» WHAT THE TASK ASKS: Copy everything in the listing below word for word, apart from any images.

» INFORMATION SUPPLIED:
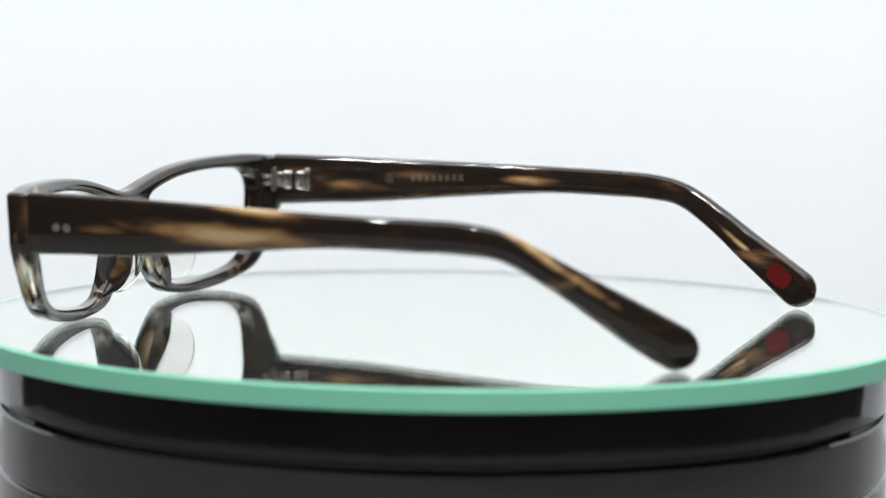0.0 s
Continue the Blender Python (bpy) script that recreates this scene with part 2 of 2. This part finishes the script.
def build_turntable():
    table = new("turntable")
    tagged(table, "round mirror-topped display turntable with a glossy black drum", "turntable")
    upper = [(0.0, -0.0050), (DRUM - 0.002, -0.0050), (DRUM - 0.0006, -0.0056), (DRUM, -0.007), (DRUM, -0.0158), (DRUM - 0.0006, -0.0164), (0.0, -0.0164)]
    part("rotating_plate", lathe(upper, closed=False), M_BLACK, table, "glossy black rotating rim of the drum")
    part("groove", lathe([(0.0, -0.0164), (DRUM - 0.0022, -0.0164), (DRUM - 0.0022, -0.0176), (0.0, -0.0176)], closed=False), M_BLACK, table)
    lower = [(0.0, -0.0176), (DRUM - 0.0006, -0.0176), (DRUM, -0.0182), (DRUM, -0.0300), (DRUM - 0.0008, -0.0306), (DRUM - 0.0008, -0.0314), (DRUM, -0.0320), (DRUM, -0.0930), (DRUM - 0.001, -0.0940), (0.0, -0.0940)]
    part("drum", lathe(lower, closed=False), M_BLACK, table, "glossy black plastic drum")
    glass = part("glass_disc", lathe([(0.0, 0.0), (RIM - 0.0012, 0.0), (RIM - 0.0012, -0.0046), (0.0, -0.0046)], closed=False), M_GLASS, table, "clear glass disc, silvered underneath")
    part("silvering", disc(RIM - 0.0016, -0.0042), M_MIRROR, glass, "mirror coating under the glass", smooth=0)
    part("backing", lathe([(0.0, -0.00475), (RIM - 0.0014, -0.00475), (RIM - 0.0014, -0.00495), (0.0, -0.00495)], closed=False), M_BACK, table, "dark paint on the back of the mirror")
    part("glass_edge", lathe([(RIM - 0.0011, -0.00005), (RIM - 0.0004, -0.00005), (RIM, -0.0004), (RIM, -0.0044), (RIM - 0.0004, -0.0047), (RIM - 0.0011, -0.0047)]), M_EDGE, table, "green ground edge of the glass")
    return table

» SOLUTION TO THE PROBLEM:
0.0 s
Continue the Blender Python (bpy) script that recreates this scene with part 2 of 2. This part finishes the script.
def build_turntable():
    table = new("turntable")
    tagged(table, "round mirror-topped display turntable with a glossy black drum", "turntable")
    upper = [(0.0, -0.0050), (DRUM - 0.002, -0.0050), (DRUM - 0.0006, -0.0056), (DRUM, -0.007), (DRUM, -0.0158), (DRUM - 0.0006, -0.0164), (0.0, -0.0164)]
    part("rotating_plate", lathe(upper, closed=False), M_BLACK, table, "glossy black rotating rim of the drum")
    part("groove", lathe([(0.0, -0.0164), (DRUM - 0.0022, -0.0164), (DRUM - 0.0022, -0.0176), (0.0, -0.0176)], closed=False), M_BLACK, table)
    lower = [(0.0, -0.0176), (DRUM - 0.0006, -0.0176), (DRUM, -0.0182), (DRUM, -0.0300), (DRUM - 0.0008, -0.0306), (DRUM - 0.0008, -0.0314), (DRUM, -0.0320), (DRUM, -0.0930), (DRUM - 0.001, -0.0940), (0.0, -0.0940)]
    part("drum", lathe(lower, closed=False), M_BLACK, table, "glossy black plastic drum")
    glass = part("glass_disc", lathe([(0.0, 0.0), (RIM - 0.0012, 0.0), (RIM - 0.0012, -0.0046), (0.0, -0.0046)], closed=False), M_GLASS, table, "clear glass disc, silvered underneath")
    part("silvering", disc(RIM - 0.0016, -0.0042), M_MIRROR, glass, "mirror coating under the glass", smooth=0)
    part("backing", lathe([(0.0, -0.00475), (RIM - 0.0014, -0.00475), (RIM - 0.0014, -0.00495), (0.0, -0.00495)], closed=False), M_BACK, table, "dark paint on the back of the mirror")
    part("glass_edge", lathe([(RIM - 0.0011, -0.00005), (RIM - 0.0004, -0.00005), (RIM, -0.0004), (RIM, -0.0044), (RIM - 0.0004, -0.0047), (RIM - 0.0011, -0.0047)]), M_EDGE, table, "green ground edge of the glass")
    return table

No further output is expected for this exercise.